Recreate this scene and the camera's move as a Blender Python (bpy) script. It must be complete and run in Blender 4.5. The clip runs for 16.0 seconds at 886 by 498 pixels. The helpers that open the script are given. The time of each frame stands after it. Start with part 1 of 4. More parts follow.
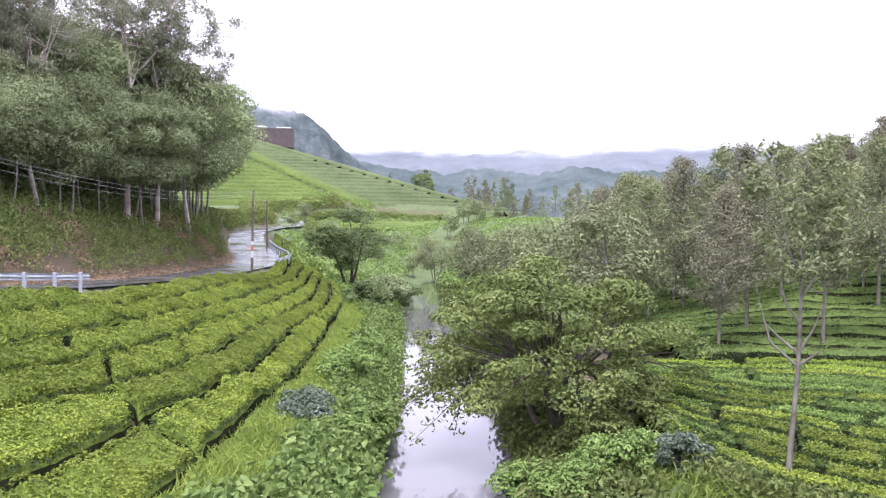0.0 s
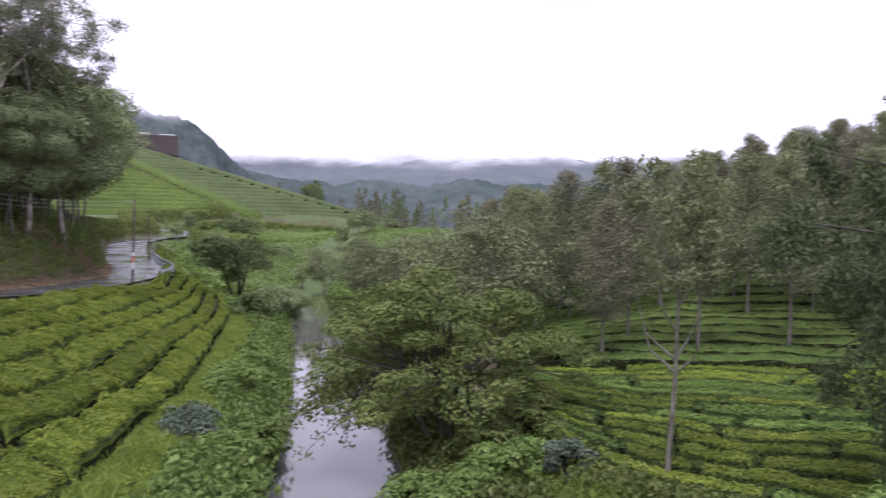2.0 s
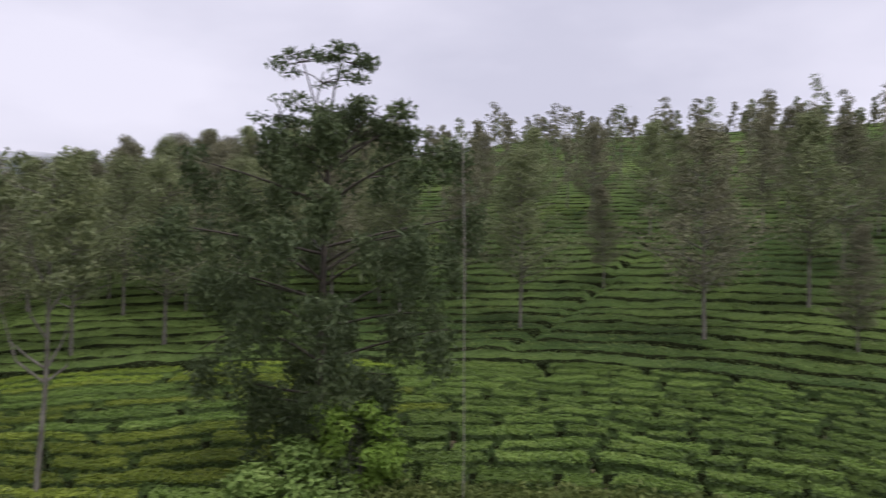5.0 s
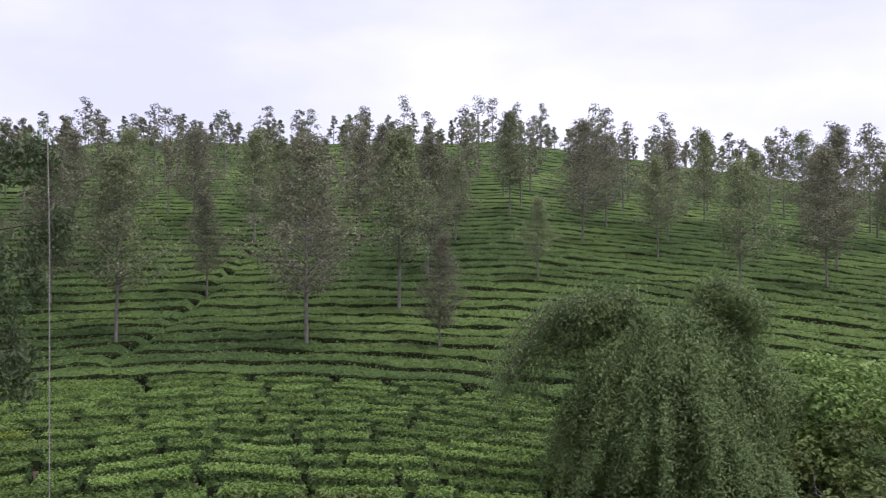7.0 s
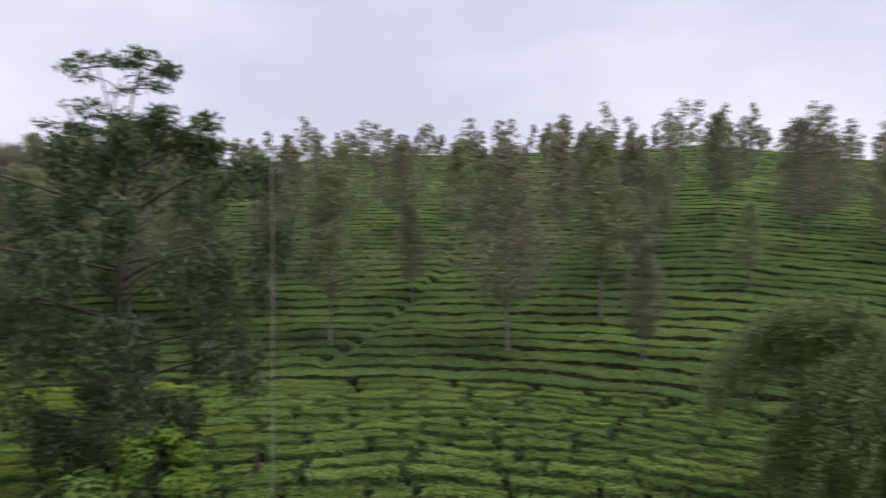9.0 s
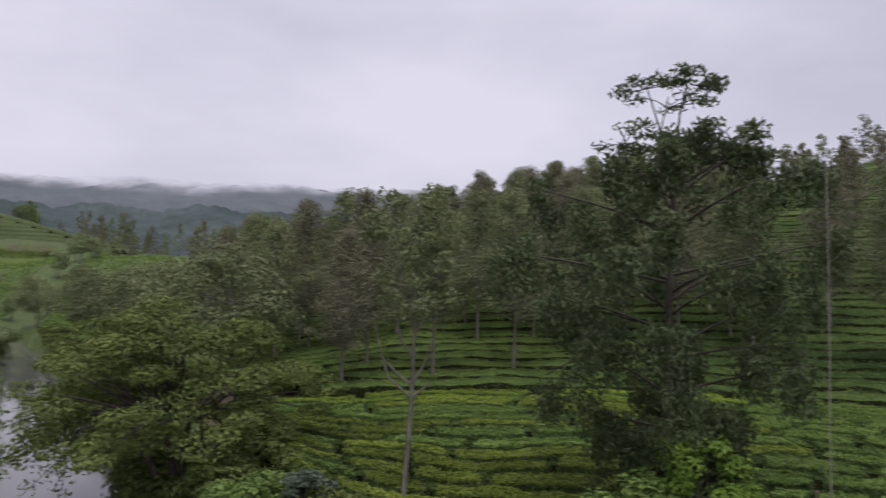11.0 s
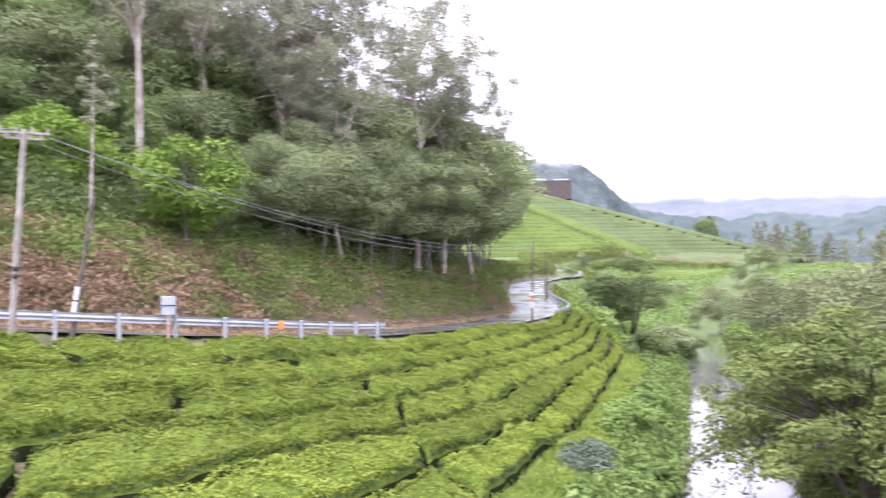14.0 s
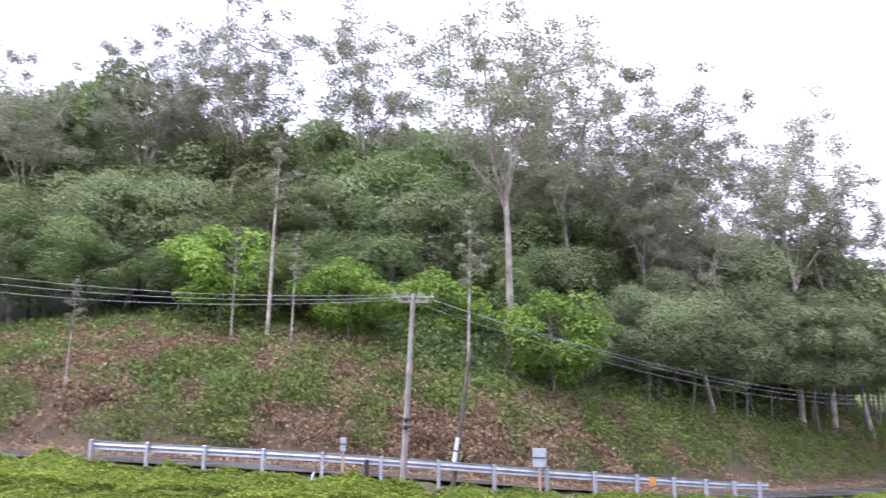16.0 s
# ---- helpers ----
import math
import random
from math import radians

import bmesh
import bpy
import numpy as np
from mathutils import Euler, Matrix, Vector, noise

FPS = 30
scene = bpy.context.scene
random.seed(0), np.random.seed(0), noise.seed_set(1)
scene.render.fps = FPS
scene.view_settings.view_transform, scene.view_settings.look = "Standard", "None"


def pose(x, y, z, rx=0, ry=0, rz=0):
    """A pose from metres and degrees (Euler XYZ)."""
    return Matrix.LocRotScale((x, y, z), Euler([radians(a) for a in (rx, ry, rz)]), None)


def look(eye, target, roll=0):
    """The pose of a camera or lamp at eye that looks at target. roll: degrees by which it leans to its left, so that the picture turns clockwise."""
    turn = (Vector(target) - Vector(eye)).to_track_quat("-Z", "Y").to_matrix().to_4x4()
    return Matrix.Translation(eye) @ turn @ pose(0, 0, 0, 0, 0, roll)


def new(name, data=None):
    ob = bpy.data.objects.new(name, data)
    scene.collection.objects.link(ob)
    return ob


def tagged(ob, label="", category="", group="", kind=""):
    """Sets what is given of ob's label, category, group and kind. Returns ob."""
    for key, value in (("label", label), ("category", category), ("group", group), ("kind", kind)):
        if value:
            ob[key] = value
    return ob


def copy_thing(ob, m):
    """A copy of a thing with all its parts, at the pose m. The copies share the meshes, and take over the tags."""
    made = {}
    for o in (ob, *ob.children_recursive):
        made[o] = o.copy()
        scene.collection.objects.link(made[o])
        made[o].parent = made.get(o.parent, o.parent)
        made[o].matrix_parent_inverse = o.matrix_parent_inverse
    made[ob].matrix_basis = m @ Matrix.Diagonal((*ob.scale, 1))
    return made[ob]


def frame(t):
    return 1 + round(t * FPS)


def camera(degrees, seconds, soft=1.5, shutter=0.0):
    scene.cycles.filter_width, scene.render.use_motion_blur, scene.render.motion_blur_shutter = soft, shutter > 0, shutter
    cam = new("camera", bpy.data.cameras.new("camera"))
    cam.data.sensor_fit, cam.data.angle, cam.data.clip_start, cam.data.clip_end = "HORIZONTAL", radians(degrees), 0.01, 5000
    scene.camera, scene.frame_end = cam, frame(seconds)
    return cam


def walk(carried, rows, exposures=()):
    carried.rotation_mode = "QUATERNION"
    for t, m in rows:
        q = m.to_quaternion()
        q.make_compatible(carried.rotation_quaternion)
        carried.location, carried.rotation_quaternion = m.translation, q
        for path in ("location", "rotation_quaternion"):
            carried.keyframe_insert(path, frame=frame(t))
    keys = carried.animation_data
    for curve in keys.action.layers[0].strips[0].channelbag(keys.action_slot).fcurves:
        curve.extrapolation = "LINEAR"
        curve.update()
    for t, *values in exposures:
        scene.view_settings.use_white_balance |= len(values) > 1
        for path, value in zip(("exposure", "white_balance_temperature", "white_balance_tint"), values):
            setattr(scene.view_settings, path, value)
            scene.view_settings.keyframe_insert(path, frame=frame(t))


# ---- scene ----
# ---- camera and walk ----
EYE = (0.0, 0.0, 9.0)


def aim(yaw, pitch, roll):
    """A pose at the eye: yaw to the right of +y, pitch up, roll, in degrees."""
    a, p = radians(yaw), radians(pitch)
    t = (EYE[0] + math.sin(a) * math.cos(p), EYE[1] + math.cos(a) * math.cos(p), EYE[2] + math.sin(p))
    return look(EYE, t, roll)


cam = camera(56.47, 16.0, soft=1.25, shutter=0.4)
walk(cam, [
    (0, aim(-0.05, -0.93, 0.30)), (0.5, aim(0.49, -0.76, 0.28)), (1, aim(1.04, -0.59, 0.29)),
    (1.5, aim(2.33, -0.35, 0.37)), (2, aim(7.52, -0.11, 0.39)), (2.5, aim(15.10, 0.08, 0.55)),
    (3, aim(20.82, 0.05, 0.61)), (3.5, aim(25.79, 0.01, 0.43)), (4, aim(31.79, 0.12, 0.33)),
    (4.5, aim(39.25, 0.22, 0.35)), (5, aim(48.98, 0.30, 0.32)), (5.2, aim(52.67, 0.31, 0.31)),
    (5.5, aim(58.06, 0.40, 0.24)), (5.8, aim(63.04, 0.49, 0.16)), (6.1, aim(67.46, 0.57, 0.09)),
    (6.4, aim(71.19, 0.66, 0.01)), (6.7, aim(74.07, 0.74, -0.06)), (7.0, aim(75.96, 0.83, -0.14)),
    (7.3, aim(76.72, 0.91, -0.21)), (7.5, aim(76.80, 0.98, -0.26)), (8, aim(76.94, 1.12, -0.34)),
    (8.5, aim(74.64, 1.19, -0.31)), (9, aim(62.12, 1.43, -0.01)), (9.5, aim(50.73, 1.68, 0.12)),
    (10, aim(41.58, 1.88, 0.40)), (10.2, aim(38.25, 1.94, 0.57)), (10.5, aim(33.34, 1.99, 0.59)),
    (10.8, aim(28.53, 2.03, 0.61)), (11.1, aim(23.82, 2.08, 0.62)), (11.4, aim(19.22, 2.13, 0.64)),
    (11.7, aim(14.74, 2.17, 0.66)), (12.0, aim(10.39, 2.22, 0.67)), (12.3, aim(6.18, 2.27, 0.69)),
    (12.5, aim(3.43, 2.30, 0.60)), (13, aim(-4.49, 2.30, 0.42)), (13.5, aim(-11.20, 2.33, -0.16)),
    (14, aim(-19.22, 2.55, -0.26)), (14.5, aim(-28.57, 3.49, -0.15)), (15, aim(-35.24, 7.70, -0.13)),
    (15.5, aim(-38.96, 11.60, -0.15)), (16, aim(-44.23, 12.90, 0.63)),
], exposures=[
    (0, 1.78, 5800, 22), (0.5, 1.62, 5800, 22), (1, 1.52, 5800, 22), (1.5, 1.3, 5850, 22), (2, 0.75, 5850, 22), (2.5, 0.28, 6150, 14), (3.5, 0.08, 6150, 14), (4.5, 0.1, 6150, 14), (5.2, 0.28, 6150, 14), (7.5, 0.62, 5700, 20), (9, 0.3, 6150, 14), (10, 0.15, 6150, 14), (12.4, -0.15, 6150, 14), (12.8, 0.52, 5950, 14), (13.3, 1.5, 5850, 22), (14, 2.1, 5900, 22), (15, 2.1, 5700, 22), (15.5, 1.95, 5600, 22), (16, 1.65, 5600, 22)])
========
__Exercise__
Go through the data above and transcribe it in full, omitting any image.

__Exercise solution__
Recreate this scene and the camera's move as a Blender Python (bpy) script. It must be complete and run in Blender 4.5. The clip runs for 16.0 seconds at 886 by 498 pixels. The helpers that open the script are given. The time of each frame stands after it. Start with part 1 of 4. More parts follow.
0.0 s
2.0 s
5.0 s
7.0 s
9.0 s
11.0 s
14.0 s
16.0 s
# ---- helpers ----
import math
import random
from math import radians

import bmesh
import bpy
import numpy as np
from mathutils import Euler, Matrix, Vector, noise

FPS = 30
scene = bpy.context.scene
random.seed(0), np.random.seed(0), noise.seed_set(1)
scene.render.fps = FPS
scene.view_settings.view_transform, scene.view_settings.look = "Standard", "None"


def pose(x, y, z, rx=0, ry=0, rz=0):
    """A pose from metres and degrees (Euler XYZ)."""
    return Matrix.LocRotScale((x, y, z), Euler([radians(a) for a in (rx, ry, rz)]), None)


def look(eye, target, roll=0):
    """The pose of a camera or lamp at eye that looks at target. roll: degrees by which it leans to its left, so that the picture turns clockwise."""
    turn = (Vector(target) - Vector(eye)).to_track_quat("-Z", "Y").to_matrix().to_4x4()
    return Matrix.Translation(eye) @ turn @ pose(0, 0, 0, 0, 0, roll)


def new(name, data=None):
    ob = bpy.data.objects.new(name, data)
    scene.collection.objects.link(ob)
    return ob


def tagged(ob, label="", category="", group="", kind=""):
    """Sets what is given of ob's label, category, group and kind. Returns ob."""
    for key, value in (("label", label), ("category", category), ("group", group), ("kind", kind)):
        if value:
            ob[key] = value
    return ob


def copy_thing(ob, m):
    """A copy of a thing with all its parts, at the pose m. The copies share the meshes, and take over the tags."""
    made = {}
    for o in (ob, *ob.children_recursive):
        made[o] = o.copy()
        scene.collection.objects.link(made[o])
        made[o].parent = made.get(o.parent, o.parent)
        made[o].matrix_parent_inverse = o.matrix_parent_inverse
    made[ob].matrix_basis = m @ Matrix.Diagonal((*ob.scale, 1))
    return made[ob]


def frame(t):
    return 1 + round(t * FPS)


def camera(degrees, seconds, soft=1.5, shutter=0.0):
    scene.cycles.filter_width, scene.render.use_motion_blur, scene.render.motion_blur_shutter = soft, shutter > 0, shutter
    cam = new("camera", bpy.data.cameras.new("camera"))
    cam.data.sensor_fit, cam.data.angle, cam.data.clip_start, cam.data.clip_end = "HORIZONTAL", radians(degrees), 0.01, 5000
    scene.camera, scene.frame_end = cam, frame(seconds)
    return cam


def walk(carried, rows, exposures=()):
    carried.rotation_mode = "QUATERNION"
    for t, m in rows:
        q = m.to_quaternion()
        q.make_compatible(carried.rotation_quaternion)
        carried.location, carried.rotation_quaternion = m.translation, q
        for path in ("location", "rotation_quaternion"):
            carried.keyframe_insert(path, frame=frame(t))
    keys = carried.animation_data
    for curve in keys.action.layers[0].strips[0].channelbag(keys.action_slot).fcurves:
        curve.extrapolation = "LINEAR"
        curve.update()
    for t, *values in exposures:
        scene.view_settings.use_white_balance |= len(values) > 1
        for path, value in zip(("exposure", "white_balance_temperature", "white_balance_tint"), values):
            setattr(scene.view_settings, path, value)
            scene.view_settings.keyframe_insert(path, frame=frame(t))


# ---- scene ----
# ---- camera and walk ----
EYE = (0.0, 0.0, 9.0)


def aim(yaw, pitch, roll):
    """A pose at the eye: yaw to the right of +y, pitch up, roll, in degrees."""
    a, p = radians(yaw), radians(pitch)
    t = (EYE[0] + math.sin(a) * math.cos(p), EYE[1] + math.cos(a) * math.cos(p), EYE[2] + math.sin(p))
    return look(EYE, t, roll)


cam = camera(56.47, 16.0, soft=1.25, shutter=0.4)
walk(cam, [
    (0, aim(-0.05, -0.93, 0.30)), (0.5, aim(0.49, -0.76, 0.28)), (1, aim(1.04, -0.59, 0.29)),
    (1.5, aim(2.33, -0.35, 0.37)), (2, aim(7.52, -0.11, 0.39)), (2.5, aim(15.10, 0.08, 0.55)),
    (3, aim(20.82, 0.05, 0.61)), (3.5, aim(25.79, 0.01, 0.43)), (4, aim(31.79, 0.12, 0.33)),
    (4.5, aim(39.25, 0.22, 0.35)), (5, aim(48.98, 0.30, 0.32)), (5.2, aim(52.67, 0.31, 0.31)),
    (5.5, aim(58.06, 0.40, 0.24)), (5.8, aim(63.04, 0.49, 0.16)), (6.1, aim(67.46, 0.57, 0.09)),
    (6.4, aim(71.19, 0.66, 0.01)), (6.7, aim(74.07, 0.74, -0.06)), (7.0, aim(75.96, 0.83, -0.14)),
    (7.3, aim(76.72, 0.91, -0.21)), (7.5, aim(76.80, 0.98, -0.26)), (8, aim(76.94, 1.12, -0.34)),
    (8.5, aim(74.64, 1.19, -0.31)), (9, aim(62.12, 1.43, -0.01)), (9.5, aim(50.73, 1.68, 0.12)),
    (10, aim(41.58, 1.88, 0.40)), (10.2, aim(38.25, 1.94, 0.57)), (10.5, aim(33.34, 1.99, 0.59)),
    (10.8, aim(28.53, 2.03, 0.61)), (11.1, aim(23.82, 2.08, 0.62)), (11.4, aim(19.22, 2.13, 0.64)),
    (11.7, aim(14.74, 2.17, 0.66)), (12.0, aim(10.39, 2.22, 0.67)), (12.3, aim(6.18, 2.27, 0.69)),
    (12.5, aim(3.43, 2.30, 0.60)), (13, aim(-4.49, 2.30, 0.42)), (13.5, aim(-11.20, 2.33, -0.16)),
    (14, aim(-19.22, 2.55, -0.26)), (14.5, aim(-28.57, 3.49, -0.15)), (15, aim(-35.24, 7.70, -0.13)),
    (15.5, aim(-38.96, 11.60, -0.15)), (16, aim(-44.23, 12.90, 0.63)),
], exposures=[
    (0, 1.78, 5800, 22), (0.5, 1.62, 5800, 22), (1, 1.52, 5800, 22), (1.5, 1.3, 5850, 22), (2, 0.75, 5850, 22), (2.5, 0.28, 6150, 14), (3.5, 0.08, 6150, 14), (4.5, 0.1, 6150, 14), (5.2, 0.28, 6150, 14), (7.5, 0.62, 5700, 20), (9, 0.3, 6150, 14), (10, 0.15, 6150, 14), (12.4, -0.15, 6150, 14), (12.8, 0.52, 5950, 14), (13.3, 1.5, 5850, 22), (14, 2.1, 5900, 22), (15, 2.1, 5700, 22), (15.5, 1.95, 5600, 22), (16, 1.65, 5600, 22)])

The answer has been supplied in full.